Contracts are another thing. Every new client wants their own agreement. Some are fine. Some are a mess of liability clauses you need to actually read and maybe push back on. It’s not glamorous, but skip it once, and you’ll learn why it matters.
Then there’s currency conversion. If you work internationally, you’ve probably watched exchange rates turn a decent payday into a slightly less decent one. The fees don’t help either. A percentage here, a transfer charge there. You end up earning less than what was agreed, and it’s not always obvious where the difference went.
And all of this scales badly. As your client list grows, so does the administrative load. If five clients might feel manageable, then ten clients will feel chaotic. At that point, admin work could quietly take up a third of your week.
The Turning Point: When “Doing It All Yourself” Stops Making Sense
There comes a tipping point when handling everything on your own starts to hold you back instead of helping you stay in control.
You sit down to work, and instead of jumping into actual client tasks, you’re clearing admin. One email leads to another. One small task turns into three. Before you know it, half your day is gone, and you haven’t touched the work that actually pays.
You might start turning down opportunities, not because they’re bad, but because you don’t want the extra complexity. Especially if the client is in another country and you already know what that usually involves.
Then there’s the income side. You’re busy, maybe even fully booked, but your earnings stop growing. Not because demand isn’t there, but because your capacity is capped by everything around the work.
This is usually the point where doing everything yourself stops feeling like control and starts feeling like friction.
That’s where operational leverage comes in. It’s not as complicated as it sounds. It just means you stop handling every single moving part on your own and start using systems or support to carry some of that load.
Smarter Structures for Modern Freelancers
Not everyone operates the same way, and your setup matters more than you might think. The default route is traditional self-employment. You handle everything yourself. Invoices, taxes, contracts, and the works. It’s straightforward when you’re starting. It’s also exhausting once you scale.
Some freelancers move to setting up a limited company. That can help with structure and sometimes taxes, but it also adds layers. More paperwork. More compliance. More things you need to stay on top of. It can make sense at a certain income level. Before that? Arguably more trouble than it’s worth.
Then there are managed solutions, which are becoming more common, especially if you’re working internationally. You use a service that handles the administrative scaffolding while you stay independent and keep doing your actual work. Payments, taxes, compliance. All handled.
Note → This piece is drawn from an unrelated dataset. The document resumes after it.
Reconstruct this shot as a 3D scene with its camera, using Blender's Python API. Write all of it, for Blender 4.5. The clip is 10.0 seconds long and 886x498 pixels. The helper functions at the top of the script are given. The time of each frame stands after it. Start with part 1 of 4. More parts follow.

One version of this is what’s sometimes called a contractor umbrella company. You still work with your clients directly, still keep your flexibility, but the operational side becomes a lot lighter. Your clients pay them, they handle the paperwork, and you get paid on a predictable schedule. It won’t make sense for everyone, but if you’re juggling multiple international clients, it can pull a lot of friction out of the process.
What to Look for in a Support System?
Not every solution will actually make your life easier. Some just shift the complexity somewhere else. If you go the managed route, here’s what matters.
Look for clear pricing. Vague fee structures are a red flag. If you can’t easily figure out your take-home rate, keep looking.
International compliance support matters if you’re working with clients in different countries. You need a service that understands cross-border regulations so you don’t have to become a tax expert just to get paid.
Payment reliability sounds basic, but it’s surprisingly easy to mess up. You want a system where money lands in your account on time, every time, without you needing to chase anyone.
Flexibility is important because your workload probably isn’t consistent month to month. Some months you’re slammed. Others are quieter. Whatever system you use should handle that variability without creating extra work.
And then there’s growth. What works for you now should still work when you double your income or client base.
Case Scenario: Scaling Without Burning Out
Take a freelancer managing around seven or eight clients. On paper, things look good. There’s steady work coming in. Income is decent. Maybe even better than expected.
But behind the scenes, a big chunk of time is going into admin. Invoices, follow-ups, contract tweaks, checking payment statuses, and handling different requirements from different clients. It can easily take up a third of the week.
That’s where things start to feel tight. Less time for deep work. More context switching. A constant sense of catching up.
Now shift that setup slightly. Same freelancer, but they’ve handed off the admin. Payments get handled in the background. Contracts are streamlined. Compliance is someone else’s job.
Those lost hours come back. They can take on another client without burning out. Or spend more time on the high-value work that actually pays well. Or take a Friday off without their laptop. The income potential grows because they’re no longer capped by the amount of admin they can personally handle in a week.
The Future of Freelancing Is Lean
Freelancing is changing, and not just in terms of where you can work from. The bigger shift is how freelancers operate behind the scenes.
You’re not just selling your skills anymore. You’re running a small business, whether you think of it that way or not. That’s why infrastructure is becoming part of the conversation.
There’s a growing focus on staying lean. Keeping the freedom, but cutting out the unnecessary weight that slows you down. Platforms like Hightekers are built around that idea. They handle parts like admin, payroll, and compliance for freelancers working across different countries. Not to take over, but to reduce the noise that comes with scaling.
At the end of the day, taking back your time isn’t about working less. It’s about making sure the time you do spend is actually moving you forward.